In case I haven't articulated it already: I think that people who support George W. Bush's "Surge" in Iraq are, for the most part, idiots.

So for the past year and more we've been hearing "The Surge is working! The Surge is working!" I'm reminded of how some passengers on the Titanic actually believed beyond all rational thought that the ship was coming back up to the surface just before it took its final plunge into the Atlantic.

Those who believe in "The Surge" (sounds like a Michael Bay movie) don't care about the reality of what's going on in Iraq. If they did, they might be outraged to know that whatever success "The Surge" has boasted doesn't come from an increased U.S. military presence nearly as much as the fact that the U.S. government has been BRIBING Sunni militants to "switch sides" and not shoot at American forces.

Some of us knew it was only a matter of time before this mercenary operation failed. I just didn't expect it to happen so soon.

So in case you haven't heard already, Iraq in the past few days finally began collapsing into full-blown civil war. And the United States government is becoming actively involved on the side of the Iraqi government that it installed. Which is something that no sane leaders ever do with another country's civil war. Bush was a fool to step in and Iraq's prime minister Nouri al-Maliki was a fool to have accepted the aid, if Bush even offered it. Because if there's one thing that history has proven about civil wars, it's that outside interference always turns a bad situation into something far nastier. It will come back to bite us in the rear sooner or later.
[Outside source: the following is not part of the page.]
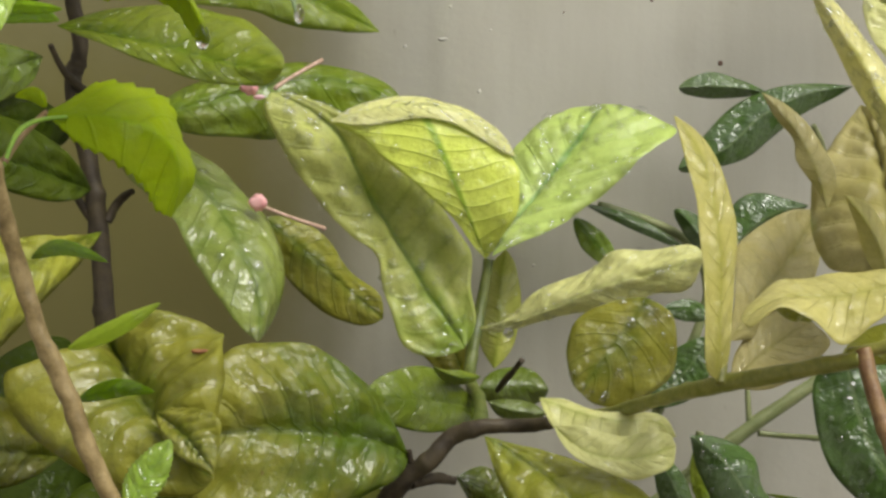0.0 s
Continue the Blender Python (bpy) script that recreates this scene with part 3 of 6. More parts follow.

But here's the thing about American involvement in the Iraq civil war: the U.S. is using air strikes against the Shia militias. This is pretty much equivalent to an official statement by the Bush Administration that "We admit that the Surge has not worked at all." Calling in air strikes is a very clumsy, ham-handed way to deal with a ground-based rebel force. For the faction using air support like this, it basically means that you don't care to broadcast wide and clear to your enemies that your own ground-based forces aren't up to snuff and can't win.

So George W. Bush has not only given many Iraqis who had so far been "on the fence" a damned good reason to take up arms against American personnel, he has also let it be known that "The Surge" has failed, and that the capabilities of United States military - the mightiest armed force in the history of the world - are now significantly diminished.

This past week might finally prove to be the point where it can be said that the Iraq War, at last, was the worst foreign policy fiasco of the previous quarter-century, if not longer. Because nothing has been gained, and everything conceivable has been lost because of it: innocent life, countless resources, and now the last shreds of respect for both American diplomacy and military prowess.

I don't know if we'll ever recover from this mess. Maybe we don't deserve to.